There May Have Been Life On The Moon 4 Billion Years Ago, Per New Study


Earth’s moon may have been habitable early-on after its formation, shows a new study, published yesterday in the journal Astrobiology.

The research is based on previous studies that looked into samples of lunar rock and soil, as well as the results from recent space missions, and argues that, while “uninhabitable and lifeless today,” the moon could have been fit to support life billions of years ago.

According to Phys.org, the study authors believe that the moon may have been hospitable to life during two intervals in its distant past, which the researchers referred to as “windows for lunar habitability.”

In their study, astrobiologists Dirk Schulze-Makuch and Ian Crawford, from Washington State University and the University of London in the U.K., respectively, speculate that Earth’s moon may have been briefly habitable four billion years ago — shortly after the satellite was spawned from our planet’s violent collision with Theia, as previously reported by the Inquisitr.

The astrobiologists placed the second window of habitability some 3.5 billion years ago, when the moon was going through an intense period of volcanic activity. The duo suggests that, during both intervals, volcanic gases spewing from the moon’s interior could have splashed the lunar surface with water vapor, rendering it potentially habitable for a few million years.

This outgassing activity could have led to the formation of liquid water pools on the moon’s surface, while also thickening its atmosphere — which would have kept the pools in place for the aforementioned time interval.

“It looks very much like the Moon was habitable at this time,” Schulze-Makuch said. “There could have actually been microbes thriving in water pools on the Moon until the surface became dry and dead.”

As Live Science points out, the study doesn’t present conclusive evidence that the moon actually hosted life. In fact, while organic compounds did turn up on Mars, as the Inquisitr reported last month, no amino acids or other biosignatures were ever uncovered on the moon.

However, this latest research paper lists a series of arguments showing that life could have endured on the lunar surface and not be immediately wiped off four billion and 3.5 billion years ago.

“If liquid water and a significant atmosphere were present on the early Moon for long periods of time, we think the lunar surface would have been at least transiently habitable,” Schulze-Makuch said in a statement.

Per a previous report from the Inquisitr, in 2009 NASA’s Lunar Crater Observation and Sensing Satellite detected water ice trapped under the surface near the moon’s poles.
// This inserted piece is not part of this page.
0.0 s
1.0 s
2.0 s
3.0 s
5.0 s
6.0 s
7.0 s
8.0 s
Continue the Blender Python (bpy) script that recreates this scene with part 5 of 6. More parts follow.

A more recent study suggested that the satellite could be harboring even more water than previously believed, as shown by an analysis of some special lunar meteorites.
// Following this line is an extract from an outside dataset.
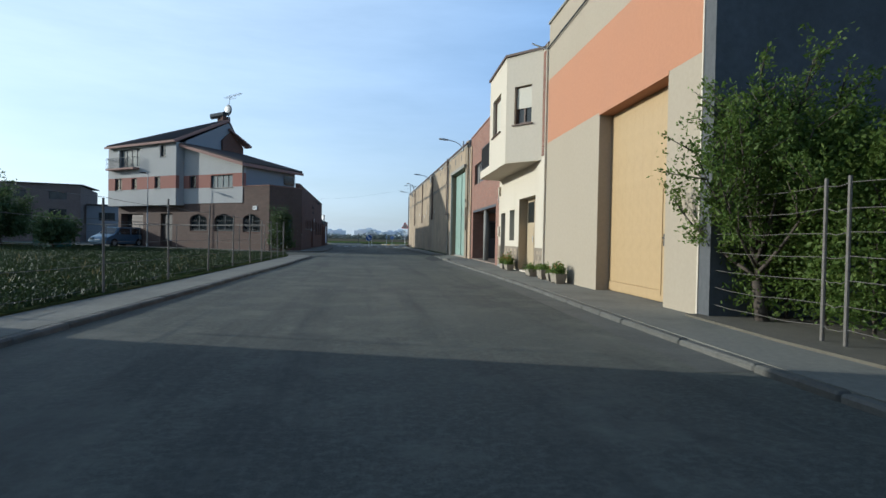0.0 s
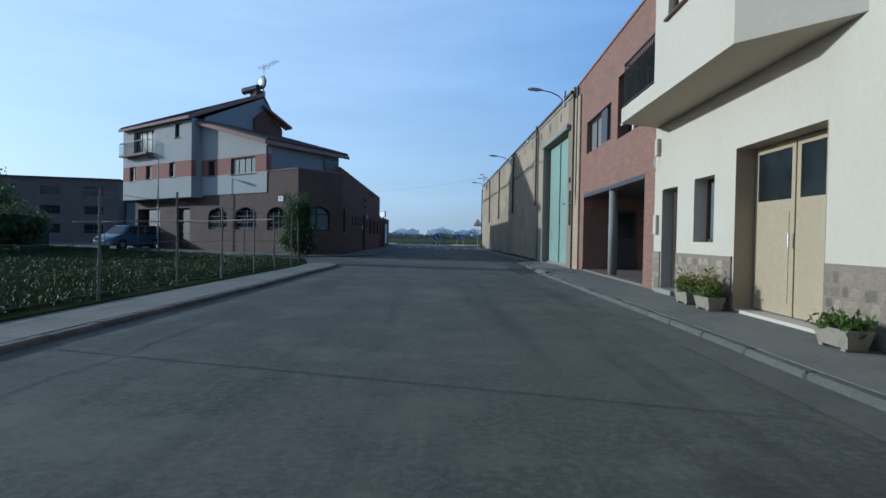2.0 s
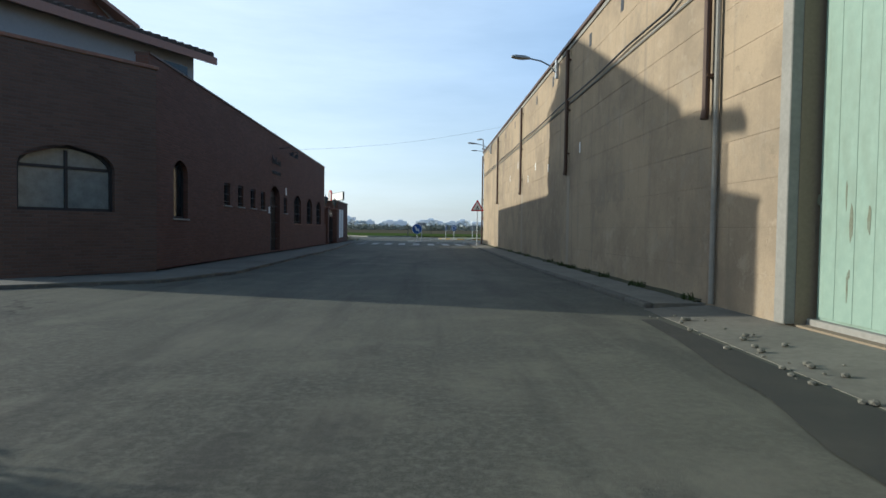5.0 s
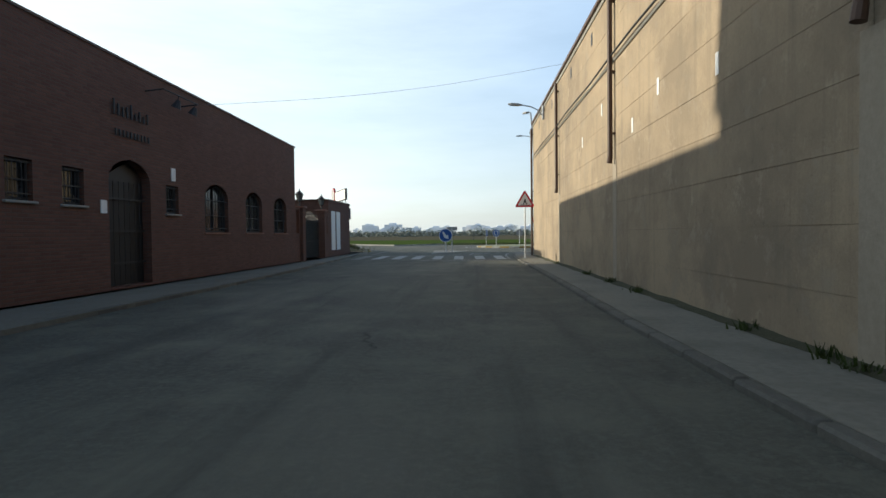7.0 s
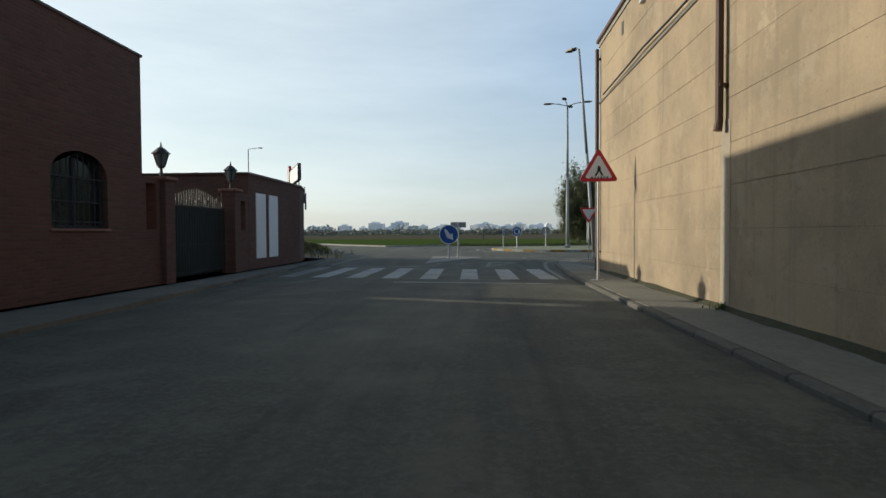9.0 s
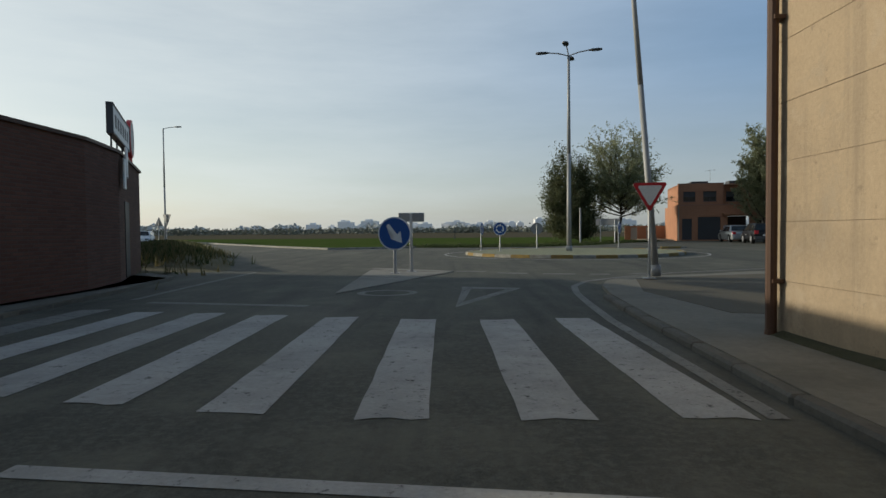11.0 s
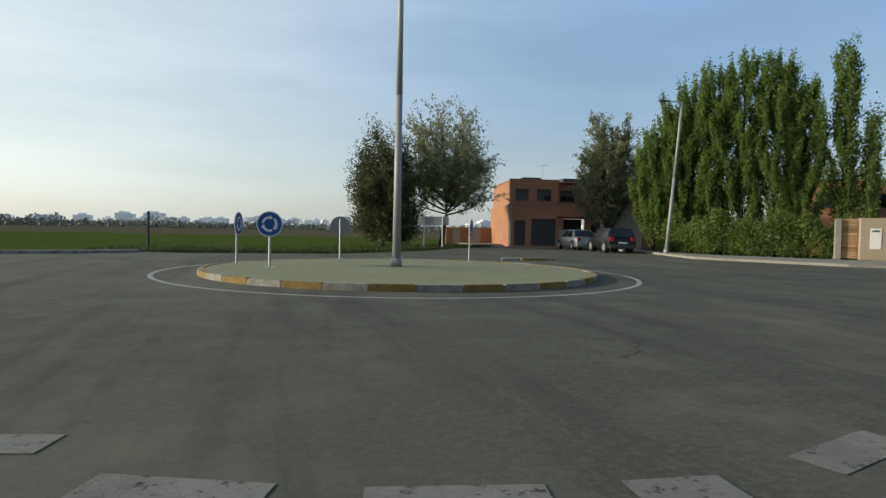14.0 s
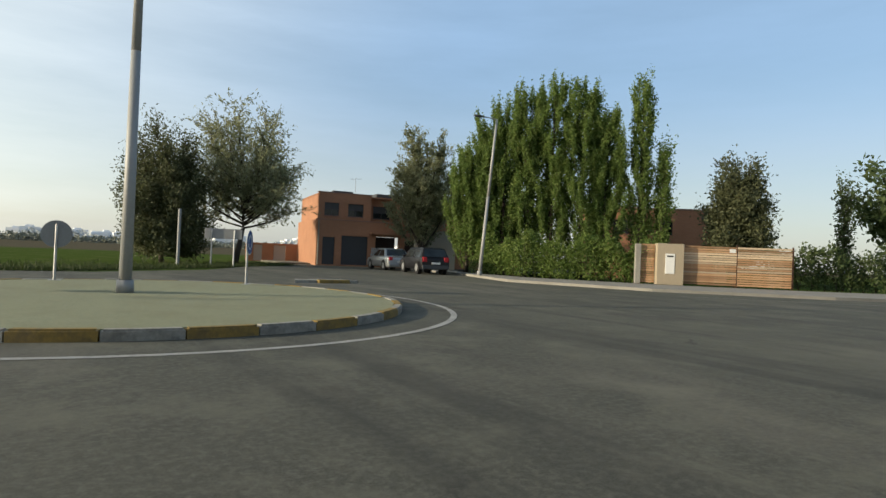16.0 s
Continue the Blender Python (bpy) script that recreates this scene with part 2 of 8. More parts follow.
def panel_mat():
    """Weathered sandy wall: blotches, pale patches, rain runs and fine grit."""
    m, n, l, b = nodes_of("sandy_concrete_panel")
    v = coords(n, l)
    grit = noise_tex(n, l, v, 26, 5, 0.75)
    col = mixed(n, l, ramp(n, l, grit, 0.3, 0.72), (0.372, 0.292, 0.198), (0.302, 0.236, 0.160))
    blot = noise_tex(n, l, v, 0.3, 9, 0.7)
    col = mixed(n, l, ramp(n, l, blot, 0.43, 0.60, (0, 0, 0), (0.9,) * 3), col, (0.226, 0.180, 0.128))
    pale = noise_tex(n, l, v, 1.5, 8, 0.74)
    col = mixed(n, l, ramp(n, l, pale, 0.54, 0.66, (0, 0, 0), (0.75,) * 3), col, (0.430, 0.350, 0.252))
    pit = noise_tex(n, l, v, 4.5, 8, 0.8)
    col = mixed(n, l, ramp(n, l, pit, 0.58, 0.68, (0, 0, 0), (0.6,) * 3), col, (0.150, 0.120, 0.088))
    runs = noise_tex(n, l, coords(n, l, "Object", (3.2, 3.2, 0.16)), 1.0, 6, 0.62)
    col = mixed(n, l, ramp(n, l, runs, 0.55, 0.74, (0, 0, 0), (0.55,) * 3), col, (0.175, 0.145, 0.110))
    damp = noise_tex(n, l, v, 0.75, 7, 0.72)
    col = mixed(n, l, ramp(n, l, damp, 0.52, 0.64, (0, 0, 0), (0.45,) * 3), col, (0.165, 0.142, 0.112))
    l.new(col, b.inputs["Base Color"])
    b.inputs["Roughness"].default_value = 0.94
    b.inputs["Specular IOR Level"].default_value = 0.2
    bumped(n, l, b, noise_tex(n, l, v, 11, 8, 0.78), 0.8, 0.014)
    return m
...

At the same time, the new research shows that “the early Moon may have been protected by a magnetic field,” which would have shielded any potential life forms from the radiation of the solar wind — the outflow of charged particles coming from the sun and traveling across the entire solar system, reports the Inquisitr.

The two researchers theorize that major asteroid impacts, which frequently occurred in the solar system when the moon was still young, could have transferred primitive organisms — such as the ancient fossilized cyanobacteria discovered on Earth and dated back to 3.5 billion and 3.8 billion years ago — from our planet to its satellite.

The matter could be settled with a future exploration mission to the moon, aiming to retrieve soil samples from deposits dating back to the two periods in order to analyze their water content and see if they hold the building blocks of life, note Schulze-Makuch and Crawford.